┏━━

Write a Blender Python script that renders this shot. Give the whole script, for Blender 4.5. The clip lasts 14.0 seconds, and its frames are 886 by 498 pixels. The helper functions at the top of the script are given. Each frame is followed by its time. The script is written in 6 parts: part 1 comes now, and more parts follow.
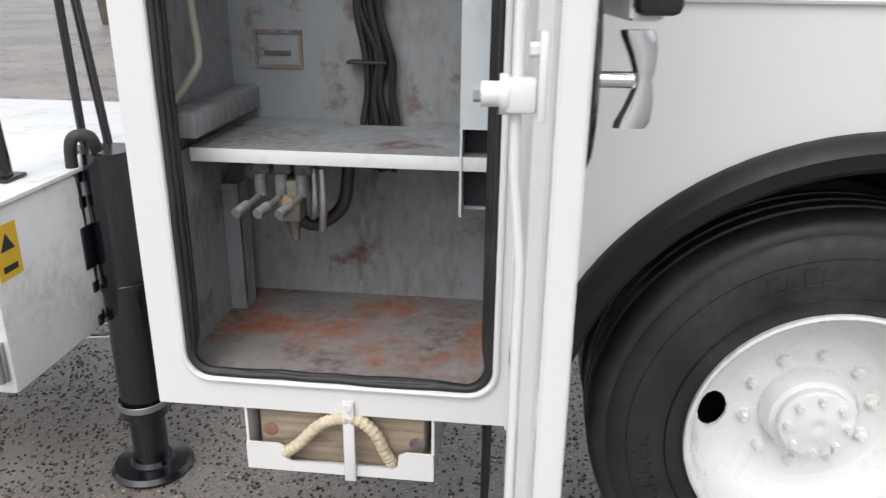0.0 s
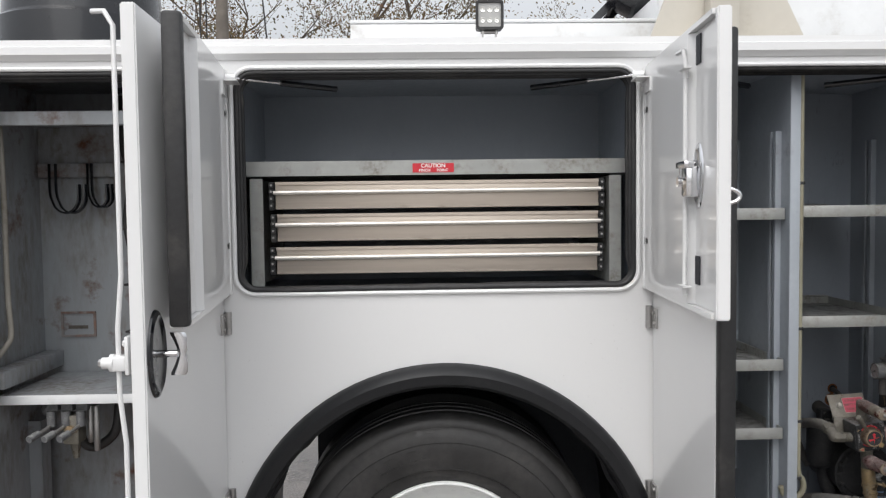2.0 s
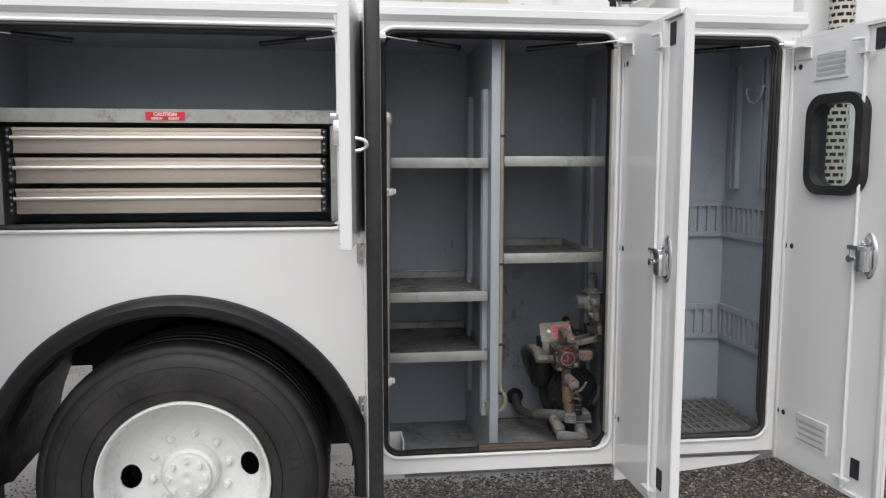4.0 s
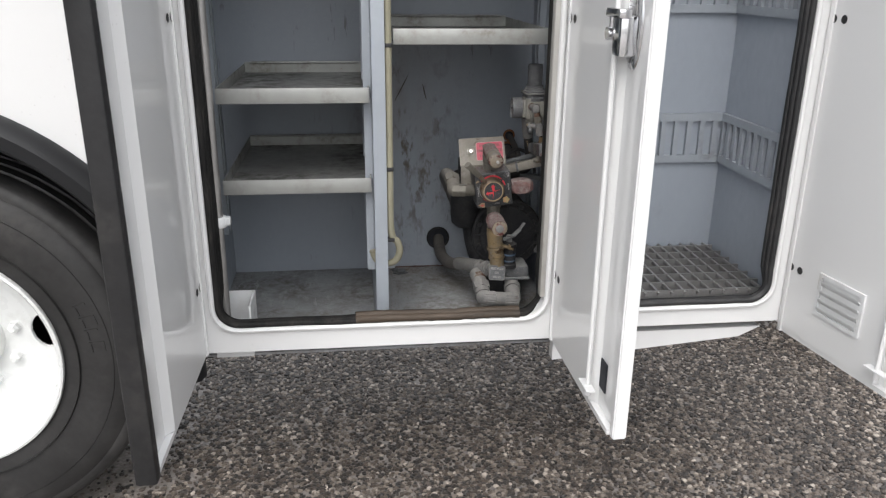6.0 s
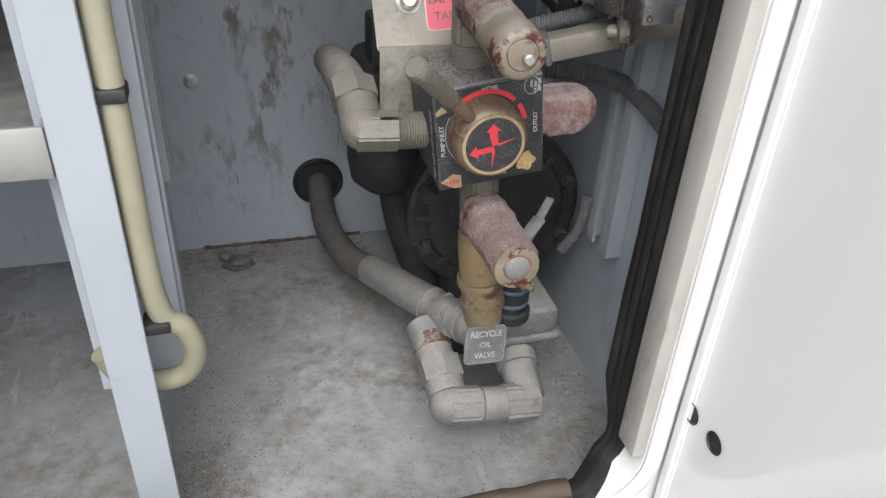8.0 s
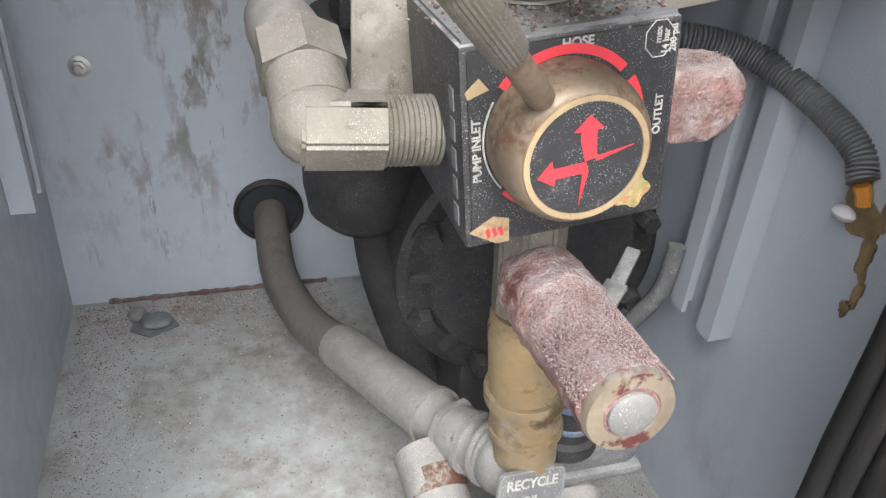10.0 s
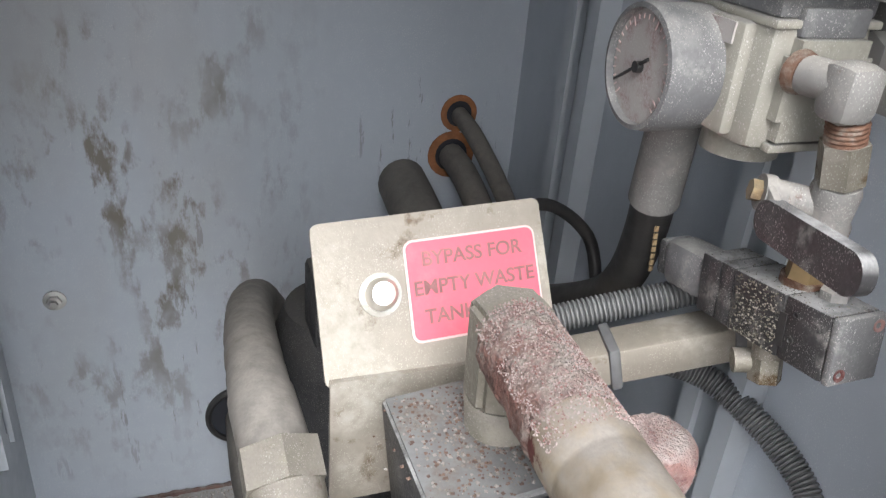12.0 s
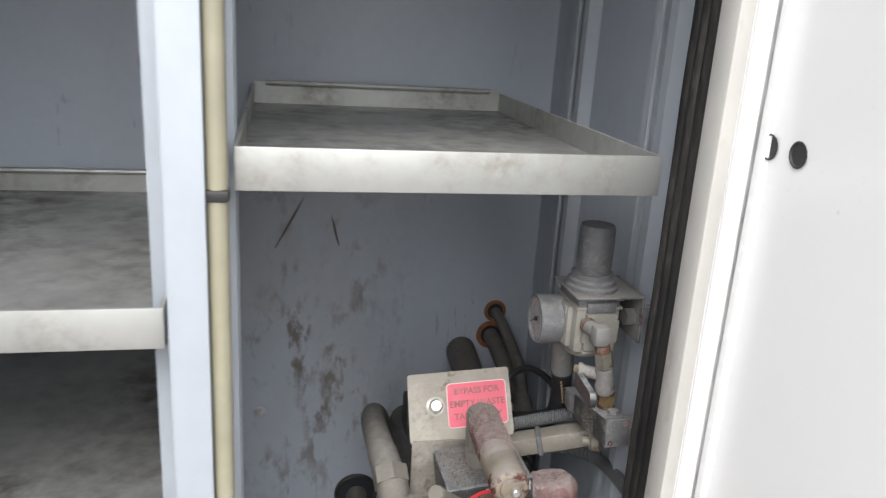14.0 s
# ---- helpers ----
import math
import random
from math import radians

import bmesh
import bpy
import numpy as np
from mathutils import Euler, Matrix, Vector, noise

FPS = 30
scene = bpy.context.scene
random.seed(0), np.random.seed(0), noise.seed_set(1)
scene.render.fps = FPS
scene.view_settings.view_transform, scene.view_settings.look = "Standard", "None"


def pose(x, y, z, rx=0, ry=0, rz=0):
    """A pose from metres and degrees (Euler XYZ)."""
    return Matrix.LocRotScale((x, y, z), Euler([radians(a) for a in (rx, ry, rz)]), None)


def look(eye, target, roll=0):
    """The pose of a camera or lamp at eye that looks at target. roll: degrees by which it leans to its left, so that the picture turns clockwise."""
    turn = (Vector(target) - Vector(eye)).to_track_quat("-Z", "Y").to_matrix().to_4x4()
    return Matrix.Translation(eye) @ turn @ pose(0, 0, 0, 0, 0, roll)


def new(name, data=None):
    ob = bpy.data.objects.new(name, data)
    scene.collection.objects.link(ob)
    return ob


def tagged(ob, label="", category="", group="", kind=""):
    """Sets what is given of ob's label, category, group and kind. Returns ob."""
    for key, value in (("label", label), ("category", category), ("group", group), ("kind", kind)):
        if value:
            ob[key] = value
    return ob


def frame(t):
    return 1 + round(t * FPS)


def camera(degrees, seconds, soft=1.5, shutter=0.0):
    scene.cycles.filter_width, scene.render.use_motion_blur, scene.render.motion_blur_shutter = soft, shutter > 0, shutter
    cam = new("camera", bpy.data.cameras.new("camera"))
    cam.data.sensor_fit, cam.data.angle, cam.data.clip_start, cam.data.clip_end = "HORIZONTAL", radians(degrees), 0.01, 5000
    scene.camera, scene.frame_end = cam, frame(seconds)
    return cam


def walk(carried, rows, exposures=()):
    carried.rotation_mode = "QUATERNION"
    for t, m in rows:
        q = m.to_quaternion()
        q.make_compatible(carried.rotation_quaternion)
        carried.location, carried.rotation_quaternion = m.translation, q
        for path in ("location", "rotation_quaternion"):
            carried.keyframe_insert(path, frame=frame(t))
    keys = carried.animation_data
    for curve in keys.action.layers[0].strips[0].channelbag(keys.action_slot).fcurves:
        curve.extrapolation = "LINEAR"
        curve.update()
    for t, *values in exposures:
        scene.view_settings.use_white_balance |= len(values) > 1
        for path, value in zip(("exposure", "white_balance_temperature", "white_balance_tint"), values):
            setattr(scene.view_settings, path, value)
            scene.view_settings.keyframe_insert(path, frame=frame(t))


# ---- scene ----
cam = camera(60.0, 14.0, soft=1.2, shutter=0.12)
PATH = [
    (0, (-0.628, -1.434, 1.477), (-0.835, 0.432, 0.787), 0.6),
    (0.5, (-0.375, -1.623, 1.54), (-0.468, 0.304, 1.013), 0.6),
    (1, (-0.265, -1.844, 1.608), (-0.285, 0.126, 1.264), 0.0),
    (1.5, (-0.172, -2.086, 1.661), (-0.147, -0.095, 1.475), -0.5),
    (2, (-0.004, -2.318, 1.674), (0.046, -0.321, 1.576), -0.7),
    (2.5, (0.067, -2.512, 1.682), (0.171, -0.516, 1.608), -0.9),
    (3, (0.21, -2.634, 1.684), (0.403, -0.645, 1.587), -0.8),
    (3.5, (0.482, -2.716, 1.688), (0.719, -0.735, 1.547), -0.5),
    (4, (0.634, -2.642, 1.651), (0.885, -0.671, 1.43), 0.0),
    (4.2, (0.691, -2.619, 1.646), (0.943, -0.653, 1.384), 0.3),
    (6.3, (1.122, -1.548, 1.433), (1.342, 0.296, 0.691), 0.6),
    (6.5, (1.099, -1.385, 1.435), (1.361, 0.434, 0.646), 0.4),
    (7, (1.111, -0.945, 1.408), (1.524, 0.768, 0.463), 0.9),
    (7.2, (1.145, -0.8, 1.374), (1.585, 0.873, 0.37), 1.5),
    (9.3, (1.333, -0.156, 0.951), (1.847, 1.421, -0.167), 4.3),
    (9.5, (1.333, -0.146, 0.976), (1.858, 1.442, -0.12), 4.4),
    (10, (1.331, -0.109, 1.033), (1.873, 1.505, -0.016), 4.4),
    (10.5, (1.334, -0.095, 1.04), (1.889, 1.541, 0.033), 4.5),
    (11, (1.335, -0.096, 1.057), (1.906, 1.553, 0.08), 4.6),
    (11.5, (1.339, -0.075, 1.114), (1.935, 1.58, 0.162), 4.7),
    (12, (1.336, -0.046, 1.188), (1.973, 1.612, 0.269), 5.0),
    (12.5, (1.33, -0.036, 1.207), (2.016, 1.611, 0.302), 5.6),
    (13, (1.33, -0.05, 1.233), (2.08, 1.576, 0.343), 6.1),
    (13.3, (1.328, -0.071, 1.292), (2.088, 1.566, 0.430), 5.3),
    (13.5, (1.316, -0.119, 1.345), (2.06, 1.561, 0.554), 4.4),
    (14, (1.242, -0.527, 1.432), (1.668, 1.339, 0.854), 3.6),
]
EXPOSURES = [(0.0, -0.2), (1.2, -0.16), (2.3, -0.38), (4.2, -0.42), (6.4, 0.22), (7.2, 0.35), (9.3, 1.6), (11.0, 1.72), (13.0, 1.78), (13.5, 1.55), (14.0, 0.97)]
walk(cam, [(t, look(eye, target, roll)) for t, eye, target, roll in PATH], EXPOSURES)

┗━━

**What is needed**
Restate the data above exactly, stripping out each image.

**Solved exercise**
Write a Blender Python script that renders this shot. Give the whole script, for Blender 4.5. The clip lasts 14.0 seconds, and its frames are 886 by 498 pixels. The helper functions at the top of the script are given. Each frame is followed by its time. The script is written in 6 parts: part 1 comes now, and more parts follow.
0.0 s
2.0 s
4.0 s
6.0 s
8.0 s
10.0 s
12.0 s
14.0 s
# ---- helpers ----
import math
import random
from math import radians

import bmesh
import bpy
import numpy as np
from mathutils import Euler, Matrix, Vector, noise

FPS = 30
scene = bpy.context.scene
random.seed(0), np.random.seed(0), noise.seed_set(1)
scene.render.fps = FPS
scene.view_settings.view_transform, scene.view_settings.look = "Standard", "None"


def pose(x, y, z, rx=0, ry=0, rz=0):
    """A pose from metres and degrees (Euler XYZ)."""
    return Matrix.LocRotScale((x, y, z), Euler([radians(a) for a in (rx, ry, rz)]), None)


def look(eye, target, roll=0):
    """The pose of a camera or lamp at eye that looks at target. roll: degrees by which it leans to its left, so that the picture turns clockwise."""
    turn = (Vector(target) - Vector(eye)).to_track_quat("-Z", "Y").to_matrix().to_4x4()
    return Matrix.Translation(eye) @ turn @ pose(0, 0, 0, 0, 0, roll)


def new(name, data=None):
    ob = bpy.data.objects.new(name, data)
    scene.collection.objects.link(ob)
    return ob


def tagged(ob, label="", category="", group="", kind=""):
    """Sets what is given of ob's label, category, group and kind. Returns ob."""
    for key, value in (("label", label), ("category", category), ("group", group), ("kind", kind)):
        if value:
            ob[key] = value
    return ob


def frame(t):
    return 1 + round(t * FPS)


def camera(degrees, seconds, soft=1.5, shutter=0.0):
    scene.cycles.filter_width, scene.render.use_motion_blur, scene.render.motion_blur_shutter = soft, shutter > 0, shutter
    cam = new("camera", bpy.data.cameras.new("camera"))
    cam.data.sensor_fit, cam.data.angle, cam.data.clip_start, cam.data.clip_end = "HORIZONTAL", radians(degrees), 0.01, 5000
    scene.camera, scene.frame_end = cam, frame(seconds)
    return cam


def walk(carried, rows, exposures=()):
    carried.rotation_mode = "QUATERNION"
    for t, m in rows:
        q = m.to_quaternion()
        q.make_compatible(carried.rotation_quaternion)
        carried.location, carried.rotation_quaternion = m.translation, q
        for path in ("location", "rotation_quaternion"):
            carried.keyframe_insert(path, frame=frame(t))
    keys = carried.animation_data
    for curve in keys.action.layers[0].strips[0].channelbag(keys.action_slot).fcurves:
        curve.extrapolation = "LINEAR"
        curve.update()
    for t, *values in exposures:
        scene.view_settings.use_white_balance |= len(values) > 1
        for path, value in zip(("exposure", "white_balance_temperature", "white_balance_tint"), values):
            setattr(scene.view_settings, path, value)
            scene.view_settings.keyframe_insert(path, frame=frame(t))


# ---- scene ----
cam = camera(60.0, 14.0, soft=1.2, shutter=0.12)
PATH = [
    (0, (-0.628, -1.434, 1.477), (-0.835, 0.432, 0.787), 0.6),
    (0.5, (-0.375, -1.623, 1.54), (-0.468, 0.304, 1.013), 0.6),
    (1, (-0.265, -1.844, 1.608), (-0.285, 0.126, 1.264), 0.0),
    (1.5, (-0.172, -2.086, 1.661), (-0.147, -0.095, 1.475), -0.5),
    (2, (-0.004, -2.318, 1.674), (0.046, -0.321, 1.576), -0.7),
    (2.5, (0.067, -2.512, 1.682), (0.171, -0.516, 1.608), -0.9),
    (3, (0.21, -2.634, 1.684), (0.403, -0.645, 1.587), -0.8),
    (3.5, (0.482, -2.716, 1.688), (0.719, -0.735, 1.547), -0.5),
    (4, (0.634, -2.642, 1.651), (0.885, -0.671, 1.43), 0.0),
    (4.2, (0.691, -2.619, 1.646), (0.943, -0.653, 1.384), 0.3),
    (6.3, (1.122, -1.548, 1.433), (1.342, 0.296, 0.691), 0.6),
    (6.5, (1.099, -1.385, 1.435), (1.361, 0.434, 0.646), 0.4),
    (7, (1.111, -0.945, 1.408), (1.524, 0.768, 0.463), 0.9),
    (7.2, (1.145, -0.8, 1.374), (1.585, 0.873, 0.37), 1.5),
    (9.3, (1.333, -0.156, 0.951), (1.847, 1.421, -0.167), 4.3),
    (9.5, (1.333, -0.146, 0.976), (1.858, 1.442, -0.12), 4.4),
    (10, (1.331, -0.109, 1.033), (1.873, 1.505, -0.016), 4.4),
    (10.5, (1.334, -0.095, 1.04), (1.889, 1.541, 0.033), 4.5),
    (11, (1.335, -0.096, 1.057), (1.906, 1.553, 0.08), 4.6),
    (11.5, (1.339, -0.075, 1.114), (1.935, 1.58, 0.162), 4.7),
    (12, (1.336, -0.046, 1.188), (1.973, 1.612, 0.269), 5.0),
    (12.5, (1.33, -0.036, 1.207), (2.016, 1.611, 0.302), 5.6),
    (13, (1.33, -0.05, 1.233), (2.08, 1.576, 0.343), 6.1),
    (13.3, (1.328, -0.071, 1.292), (2.088, 1.566, 0.430), 5.3),
    (13.5, (1.316, -0.119, 1.345), (2.06, 1.561, 0.554), 4.4),
    (14, (1.242, -0.527, 1.432), (1.668, 1.339, 0.854), 3.6),
]
EXPOSURES = [(0.0, -0.2), (1.2, -0.16), (2.3, -0.38), (4.2, -0.42), (6.4, 0.22), (7.2, 0.35), (9.3, 1.6), (11.0, 1.72), (13.0, 1.78), (13.5, 1.55), (14.0, 0.97)]
walk(cam, [(t, look(eye, target, roll)) for t, eye, target, roll in PATH], EXPOSURES)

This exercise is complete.